Bayangkan sebuah negara yang puluhan tahun lalu hanya dikenal sebagai “pabrik dunia”, kini menjelma menjadi pusat inovasi global.
Saat Tiongkok meluncurkan roket luar angkasa, membangun kota cerdas berbasis kecerdasan buatan, dan menguasai pasar mobil listrik dunia, Indonesia masih berkutat dengan pemerataan sinyal internet dan minimnya riset teknologi.
Di tengah gap yang kian lebar ini, satu pertanyaan besar muncul: bagaimana Tiongkok bisa melesat begitu cepat, dan mengapa Indonesia masih tertinggal?
Tiongkok dan Strategi Teknologi Jangka Panjang
Kebangkitan Tiongkok bukanlah kebetulan.

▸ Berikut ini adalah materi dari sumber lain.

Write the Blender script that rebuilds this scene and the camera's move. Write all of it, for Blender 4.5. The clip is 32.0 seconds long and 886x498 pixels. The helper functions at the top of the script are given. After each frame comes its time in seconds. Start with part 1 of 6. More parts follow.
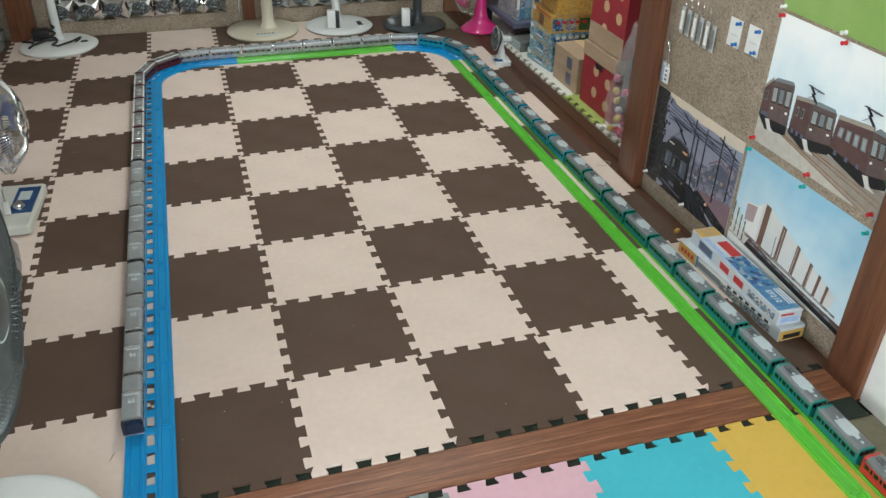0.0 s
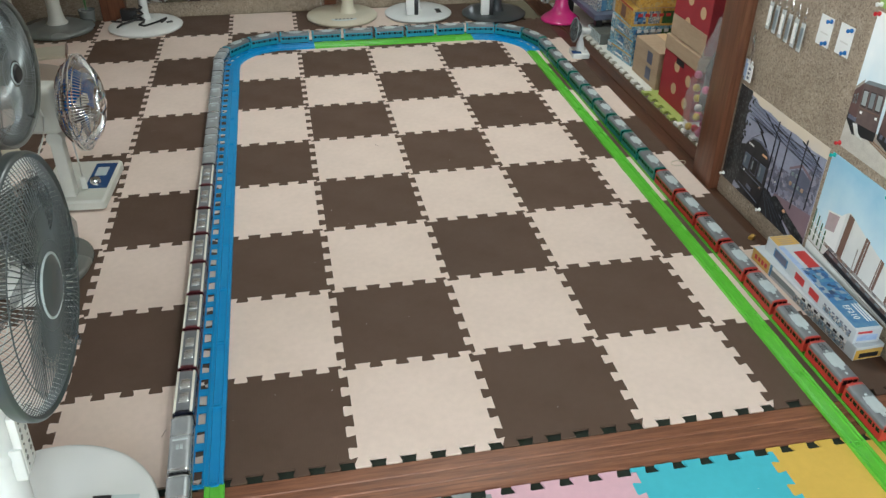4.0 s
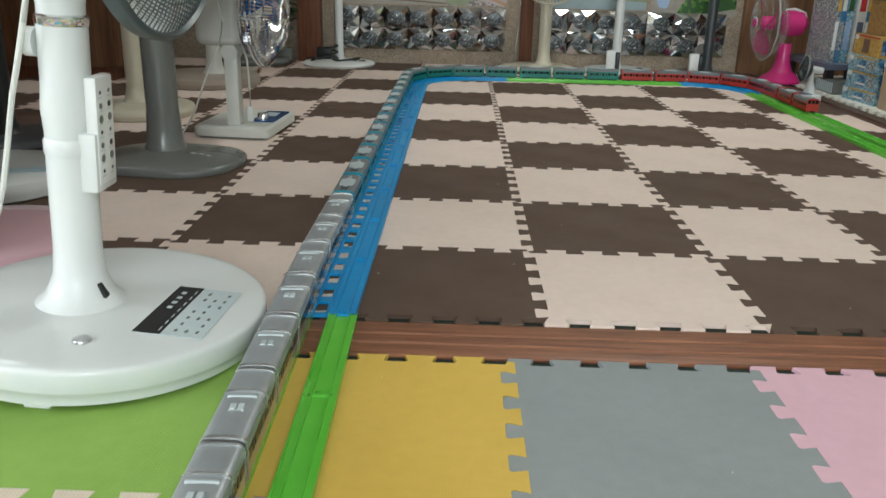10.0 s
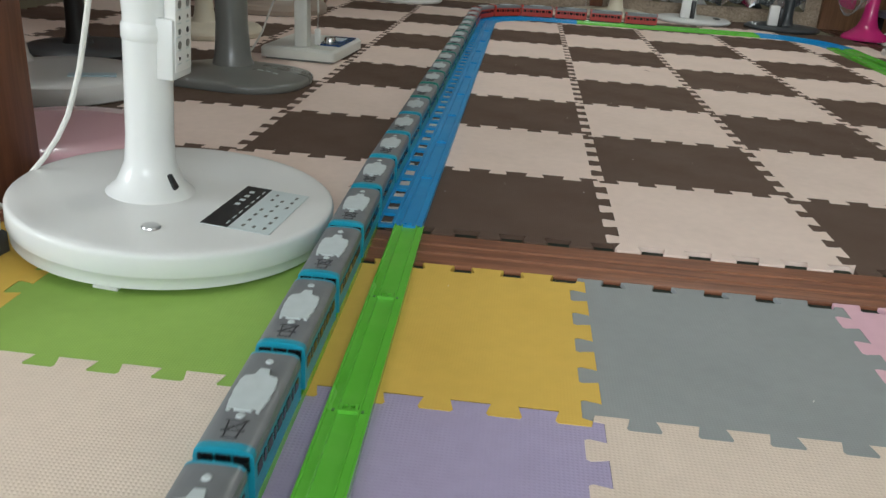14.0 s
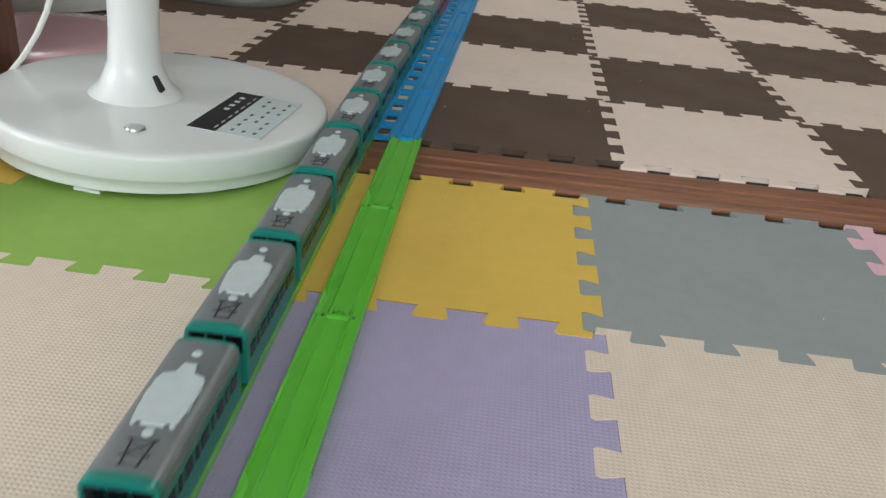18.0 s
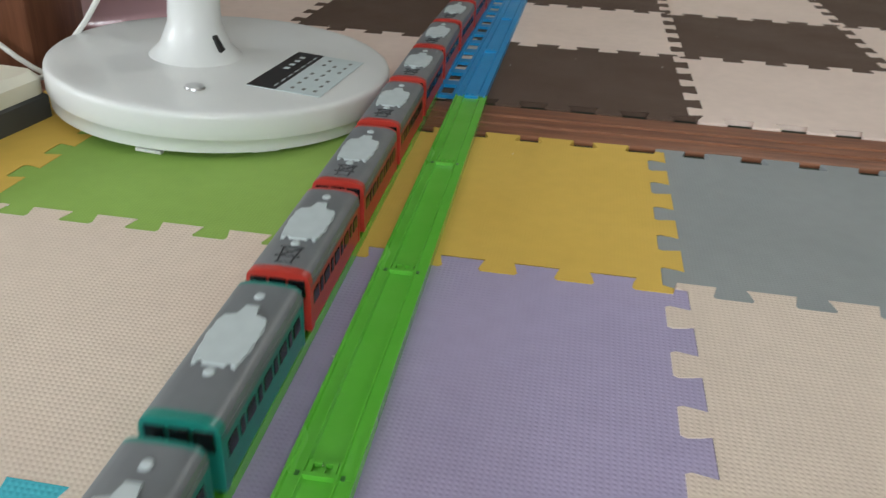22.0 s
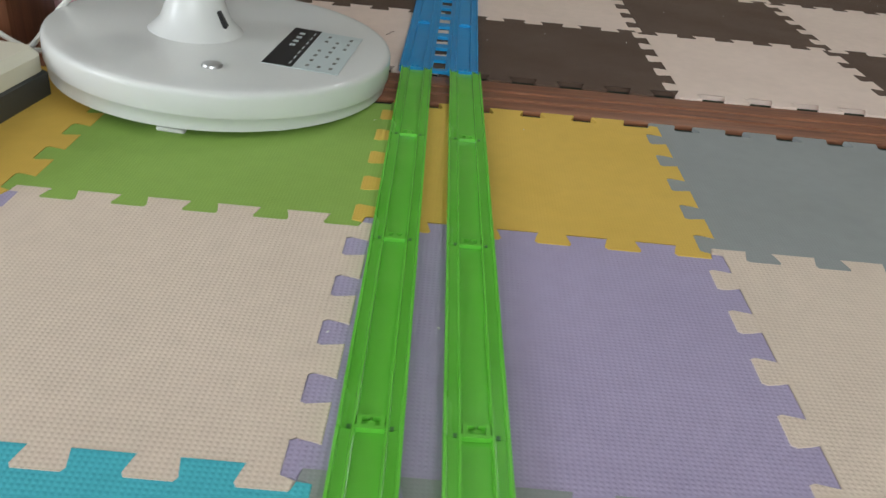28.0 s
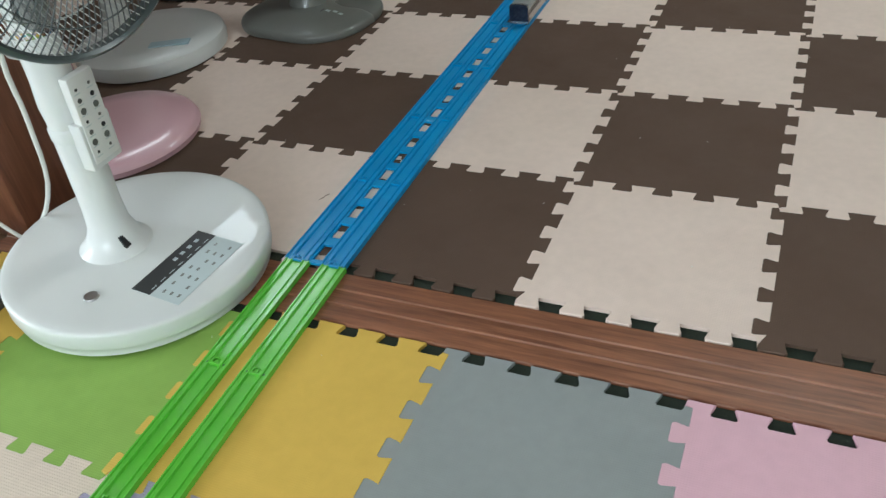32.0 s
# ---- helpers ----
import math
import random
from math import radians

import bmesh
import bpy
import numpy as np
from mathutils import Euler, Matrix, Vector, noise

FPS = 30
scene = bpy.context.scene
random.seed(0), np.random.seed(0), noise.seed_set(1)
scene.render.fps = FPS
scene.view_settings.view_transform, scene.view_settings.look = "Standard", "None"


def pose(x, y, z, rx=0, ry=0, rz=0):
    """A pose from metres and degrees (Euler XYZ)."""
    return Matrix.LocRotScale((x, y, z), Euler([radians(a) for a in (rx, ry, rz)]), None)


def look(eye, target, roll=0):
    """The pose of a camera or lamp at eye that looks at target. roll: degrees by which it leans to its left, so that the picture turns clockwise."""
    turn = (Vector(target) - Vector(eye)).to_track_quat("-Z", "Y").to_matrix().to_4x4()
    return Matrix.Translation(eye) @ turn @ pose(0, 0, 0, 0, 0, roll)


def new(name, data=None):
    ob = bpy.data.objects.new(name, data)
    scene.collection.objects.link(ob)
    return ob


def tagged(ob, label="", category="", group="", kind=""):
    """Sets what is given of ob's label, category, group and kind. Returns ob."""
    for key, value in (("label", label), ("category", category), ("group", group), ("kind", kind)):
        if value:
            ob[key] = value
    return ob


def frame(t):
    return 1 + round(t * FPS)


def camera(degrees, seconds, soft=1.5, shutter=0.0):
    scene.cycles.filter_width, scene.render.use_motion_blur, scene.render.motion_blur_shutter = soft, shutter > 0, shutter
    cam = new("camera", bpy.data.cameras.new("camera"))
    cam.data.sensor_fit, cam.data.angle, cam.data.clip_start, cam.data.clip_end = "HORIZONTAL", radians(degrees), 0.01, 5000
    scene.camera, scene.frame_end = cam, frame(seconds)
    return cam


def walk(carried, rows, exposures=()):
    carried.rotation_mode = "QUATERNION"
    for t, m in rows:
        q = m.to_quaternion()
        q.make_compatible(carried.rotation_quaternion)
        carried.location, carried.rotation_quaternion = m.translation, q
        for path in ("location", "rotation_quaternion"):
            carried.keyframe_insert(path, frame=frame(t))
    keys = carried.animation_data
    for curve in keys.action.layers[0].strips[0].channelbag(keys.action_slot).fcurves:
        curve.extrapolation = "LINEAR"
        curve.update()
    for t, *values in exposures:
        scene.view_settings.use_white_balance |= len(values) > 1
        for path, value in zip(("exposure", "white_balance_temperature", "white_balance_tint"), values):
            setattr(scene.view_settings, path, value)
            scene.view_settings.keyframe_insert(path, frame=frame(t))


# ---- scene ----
cam = camera(57.2, 32.0, soft=1.4, shutter=0.4)
PATH = [
    (0, (0.2, -1.126, 1.233), (0.714, 0.486, 0.167), 1.2),
    (0.5, (0.217, -1.136, 1.243), (0.674, 0.49, 0.171), 1.0),
    (1, (0.225, -1.133, 1.241), (0.653, 0.496, 0.163), 1.0),
    (1.5, (0.24, -1.127, 1.248), (0.652, 0.502, 0.163), 0.9),
    (2, (0.25, -1.125, 1.245), (0.655, 0.507, 0.163), 0.9),
    (2.5, (0.255, -1.122, 1.246), (0.654, 0.512, 0.164), 0.8),
    (3, (0.256, -1.117, 1.231), (0.642, 0.52, 0.148), 0.7),
    (3.5, (0.25, -1.111, 1.231), (0.605, 0.528, 0.143), 0.7),
    (5.5, (0.223, -1.068, 1.203), (0.537, 0.575, 0.107), 0.7),
    (6, (0.204, -1.058, 1.202), (0.534, 0.576, 0.097), 0.9),
    (6.5, (0.205, -1.032, 1.15), (0.547, 0.6, 0.046), 1.1),
    (7, (0.24, -0.951, 0.977), (0.573, 0.708, -0.09), 2.7),
    (7.5, (0.244, -0.921, 0.701), (0.525, 0.846, -0.191), 2.8),
    (8, (0.238, -0.938, 0.546), (0.43, 0.903, -0.211), 1.8),
    (8.5, (0.225, -0.962, 0.52), (0.311, 0.928, -0.129), 1.0),
    (9, (0.203, -0.98, 0.497), (0.245, 0.921, -0.123), 0.9),
    (9.5, (0.193, -0.979, 0.47), (0.195, 0.922, -0.15), 0.7),
    (10, (0.179, -0.981, 0.445), (0.148, 0.908, -0.212), 1.4),
    (10.5, (0.173, -0.979, 0.429), (0.129, 0.888, -0.287), 2.1),
    (11, (0.175, -0.975, 0.417), (0.122, 0.877, -0.337), 2.7),
    (11.5, (0.173, -0.974, 0.415), (0.105, 0.875, -0.344), 3.4),
    (12, (0.167, -0.976, 0.417), (0.079, 0.878, -0.328), 3.5),
    (12.5, (0.168, -0.977, 0.422), (0.064, 0.881, -0.312), 3.4),
    (13, (0.161, -0.982, 0.412), (0.04, 0.878, -0.315), 3.3),
    (13.5, (0.161, -0.978, 0.396), (0.026, 0.877, -0.34), 3.3),
    (14, (0.154, -0.975, 0.386), (0.012, 0.867, -0.38), 3.8),
    (14.5, (0.152, -0.97, 0.372), (0.001, 0.859, -0.423), 4.4),
    (15, (0.157, -0.967, 0.367), (0.003, 0.849, -0.457), 4.9),
    (15.5, (0.15, -0.971, 0.363), (-0.01, 0.833, -0.486), 4.9),
    (17.5, (0.155, -0.955, 0.346), (0.032, 0.834, -0.541), 5.2),
    (18, (0.155, -0.954, 0.344), (0.035, 0.827, -0.557), 5.2),
    (18.5, (0.158, -0.956, 0.343), (0.034, 0.822, -0.565), 5.2),
    (19, (0.154, -0.958, 0.336), (0.023, 0.819, -0.573), 5.1),
    (19.5, (0.142, -0.959, 0.347), (0.004, 0.817, -0.561), 5.1),
    (20, (0.136, -0.963, 0.351), (-0.021, 0.818, -0.545), 4.8),
    (20.5, (0.131, -0.96, 0.342), (-0.048, 0.822, -0.548), 4.7),
    (21, (0.14, -0.956, 0.334), (-0.053, 0.823, -0.56), 4.5),
    (21.5, (0.138, -0.952, 0.326), (-0.064, 0.817, -0.584), 4.2),
    (22, (0.153, -0.934, 0.309), (-0.119, 0.804, -0.644), 2.4),
    (22.5, (0.144, -0.91, 0.313), (-0.219, 0.782, -0.688), 0.7),
    (23, (0.121, -0.906, 0.305), (-0.202, 0.801, -0.685), 0.9),
    (23.5, (0.102, -0.917, 0.298), (-0.14, 0.807, -0.687), 2.0),
    (24, (0.066, -0.932, 0.306), (-0.13, 0.798, -0.678), 3.4),
    (24.5, (0.034, -0.947, 0.31), (-0.063, 0.799, -0.661), 5.4),
    (25, (-0.004, -0.963, 0.311), (0.018, 0.784, -0.663), 7.3),
    (25.5, (-0.019, -0.967, 0.311), (0.113, 0.761, -0.688), 9.2),
    (27.5, (-0.027, -0.975, 0.308), (0.081, 0.747, -0.705), 7.6),
    (28, (0.014, -0.978, 0.326), (0.037, 0.747, -0.685), 5.6),
    (28.5, (0.079, -0.958, 0.342), (0.001, 0.777, -0.65), 2.4),
    (29, (0.15, -0.882, 0.428), (0.044, 0.829, -0.601), 0.6),
    (29.5, (0.297, -0.805, 0.626), (0.134, 0.801, -0.555), -3.6),
    (30, (0.388, -0.778, 0.676), (0.327, 0.769, -0.590), -6.3),
    (30.5, (0.568, -0.707, 0.695), (0.693, 0.748, -0.672), -8.2),
    (31, (0.577, -0.669, 0.721), (0.494, 0.730, -0.706), -8.9),
    (31.5, (0.564, -0.74, 0.716), (-0.096, 0.648, -0.564), -8.2),
    (32, (0.59, -0.737, 0.709), (-0.137, 0.676, -0.505), -7.8),
]
walk(cam, [(t, look(eye, target, roll)) for t, eye, target, roll in PATH],
     [(0.0, 0.16, 6380, 6), (6.8, 0.19, 6340, 6), (8.0, 0.14, 6230, 5), (9.0, 0.08, 6280, 5), (11.0, -0.14, 6500, 7), (13.0, -0.26, 6500, 9), (20.0, -0.26, 6500, 9), (22.0, -0.36, 6500, 10), (25.0, -0.42, 6500, 9),
      (28.0, -0.48, 6550, 10), (29.0, -0.46, 6600, 11), (29.5, -0.34, 6700, 10), (30.5, -0.06, 5900, -1), (31.0, -0.12, 5920, -4), (31.5, -0.14, 5950, -4), (32.0, -0.12, 6150, 5)])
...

Sejak era Deng Xiaoping pada akhir 1970-an, Tiongkok mulai menggeser fokus ekonominya dari tertutup menjadi terbuka, dari agraria menuju industri dan teknologi.
Mereka tidak hanya menarik investasi asing, tetapi juga menanamkan investasi besar-besaran dalam riset dan pengembangan (R&D).
Pemerintah Tiongkok menyusun strategi jangka panjang seperti Made in China 2025, yang bertujuan menjadikan Tiongkok pemimpin dunia dalam 10 bidang teknologi utama, termasuk AI, robotik, dan energi terbarukan.
Kota seperti Shenzhen yang dulunya hanyalah desa nelayan, kini menjadi Silicon Valley-nya Asia, rumah bagi raksasa seperti Huawei, Tencent, dan DJI.
Rahasia di Balik Laju Inovasi Tiongkok
Keberhasilan Tiongkok tidak hanya terletak pada besarnya dana yang digelontorkan, tetapi juga pada keberanian mengambil risiko dan kemampuan menciptakan sinergi antara pemerintah, industri, dan dunia pendidikan.
Pendidikan STEM (Science, Technology, Engineering, Math) menjadi prioritas nasional. Generasi muda didorong untuk menjadi penemu, bukan hanya pengguna.